As Eraserhead began making its way safely into port, Lynch’s personal life continued to be messy. “One day not long after Ben agreed to take Eraserhead, David told me he wanted to be with Martha Bonner,” said Fisk. “David and I had moved in together by that point, and I said, ‘Fine, I’m moving back to Virginia,’ and I left. Three days after I left, David called and asked me to marry him. My mother was against it because he had no money, and my brother didn’t think I should marry him, either. He sat me down and said, ‘David is different, Mary, the marriage won’t last,’ but I didn’t care. David has this incredible love inside of him, and when you’re with him you feel like you’re the most important person in the world. Just the tone of his voice and the amount of caring he gives people is extraordinary.”
On June 21st, 1977, Lynch and Fisk married in a small ceremony at the church his parents attended in Riverside. “We were married on a Tuesday and David’s father had arranged to have the flowers from the Sunday service saved for us, so we had flowers, and he also hired an organist,” said Fisk. “We had a traditional wedding, then went on a honeymoon of one night in Big Bear.”
Sixteen days later Lynch registered a treatment with the Writers Guild for what he hoped would be his next film, Ronnie Rocket, then he and Fisk headed to New York City. Lynch lived in Barenholtz’s apartment there for three months while he worked with a lab, attempting to get a satisfactory release print of Eraserhead. Barenholtz paid to clear the rights to the Fats Waller music that plays an integral role in setting the mood of the film, and it was good to go. It premiered at Cinema Village in Manhattan that fall, with a birth announcement serving as the invitation to its official opening.

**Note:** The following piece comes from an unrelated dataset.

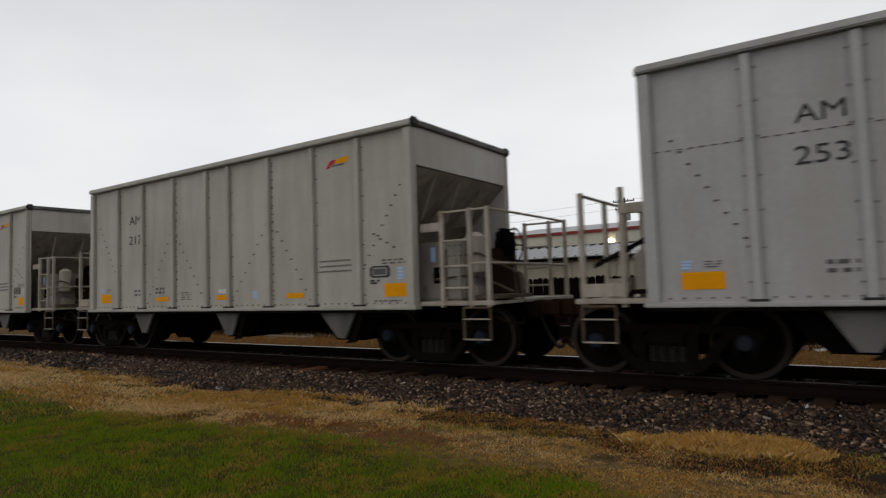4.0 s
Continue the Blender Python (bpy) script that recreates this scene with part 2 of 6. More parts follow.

Getting a distributor for Eraserhead did nothing to solve Lynch’s money problems, and after returning from New York he spent the next few months living in Riverside, where he worked with his father remodeling a house they planned to flip. While Lynch was in Riverside, Fisk worked in the property-management divi
sion of Coldwell Banker and visited him on weekends. “We lived with David’s parents on and off for a while after we got married,” said Fisk. “He and his dad would come home from working on that house and his mother would rush to the door with her arms open and hug David and his dad. They’re a very loving family. The profit on the renovated house was seven thousand dollars, and David’s parents gave it all to him. They worried about him because they didn’t see the dreams he saw for himself—and yet they helped fund The Grandmother. It’s extraordinary that they would look at a son making work they could never grasp and support it anyway.”
At the end of 1977 Lynch was still in a black hole financially, so he converted his post-production facility into a workshop and began what he’s referred to as his “shed-building” phase, which means exactly that—he was building sheds and picking up odd carpentry jobs. Discouraging though this may sound, Lynch’s hopes were undimmed. “He was excited,” said Mary Fisk. “He’d finished the film, it had been at Filmex, and there was a buzz. I’d wake up to David and he’d have this big smile, ready for the day. He was ready for the next thing.
“Our social life revolved around spending time with the meditation community at the center,” she continued. “We were there every Friday night, and the people there became our closest friends. We’d meet up with them and go to movies—I saw lots of movies with David—but we weren’t caught up in the movie business at all.”
Meanwhile, Eraserhead was quietly becoming a word-of-mouth sensation on the midnight movie circuit and was in the early days of what turned out to be a four-year run at Los Angeles theater the Nuart. Eraserhead came along at an opportune time in that precisely the sort of hip audience capable of appreciating it was coalescing in Los Angeles then. Radical performance art was in its heyday, punk rock was gathering steam, and outré publications like Wet magazine, Slash, and the L.A. Reader, which celebrated all things experimental and underground, were flourishing. People from these factions of the city filled the seats at the Nuart and embraced Lynch as one of their own. John Waters encouraged his fans to see Eraserhead, Stanley Kubrick loved the film, and Lynch’s name started to get around.